## Exercise prompt
Copy all lines below exactly as written. Leave pictures out.

* START Collected data *

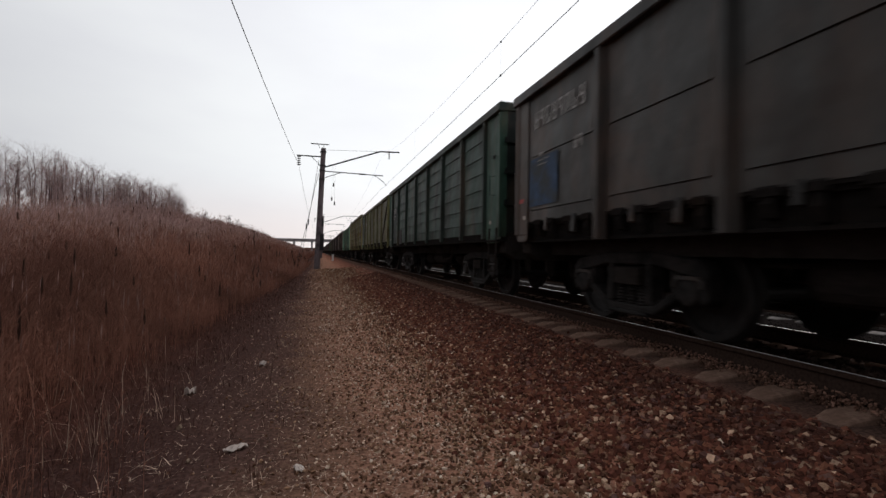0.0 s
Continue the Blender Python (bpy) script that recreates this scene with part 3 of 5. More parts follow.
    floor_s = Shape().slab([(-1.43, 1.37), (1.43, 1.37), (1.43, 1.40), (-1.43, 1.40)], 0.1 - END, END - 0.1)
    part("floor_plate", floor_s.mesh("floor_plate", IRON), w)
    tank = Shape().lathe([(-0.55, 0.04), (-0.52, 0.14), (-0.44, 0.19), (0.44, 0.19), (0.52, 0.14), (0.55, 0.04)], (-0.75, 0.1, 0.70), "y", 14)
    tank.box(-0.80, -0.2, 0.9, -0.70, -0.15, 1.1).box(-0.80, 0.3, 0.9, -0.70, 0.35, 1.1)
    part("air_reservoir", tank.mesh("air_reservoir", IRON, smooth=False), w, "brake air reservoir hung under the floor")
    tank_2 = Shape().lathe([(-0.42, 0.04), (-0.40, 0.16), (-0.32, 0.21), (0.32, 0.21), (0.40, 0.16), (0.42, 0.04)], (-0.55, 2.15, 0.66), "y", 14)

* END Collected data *

## Solution below
0.0 s
Continue the Blender Python (bpy) script that recreates this scene with part 3 of 5. More parts follow.
    floor_s = Shape().slab([(-1.43, 1.37), (1.43, 1.37), (1.43, 1.40), (-1.43, 1.40)], 0.1 - END, END - 0.1)
    part("floor_plate", floor_s.mesh("floor_plate", IRON), w)
    tank = Shape().lathe([(-0.55, 0.04), (-0.52, 0.14), (-0.44, 0.19), (0.44, 0.19), (0.52, 0.14), (0.55, 0.04)], (-0.75, 0.1, 0.70), "y", 14)
    tank.box(-0.80, -0.2, 0.9, -0.70, -0.15, 1.1).box(-0.80, 0.3, 0.9, -0.70, 0.35, 1.1)
    part("air_reservoir", tank.mesh("air_reservoir", IRON, smooth=False), w, "brake air reservoir hung under the floor")
    tank_2 = Shape().lathe([(-0.42, 0.04), (-0.40, 0.16), (-0.32, 0.21), (0.32, 0.21), (0.40, 0.16), (0.42, 0.04)], (-0.55, 2.15, 0.66), "y", 14)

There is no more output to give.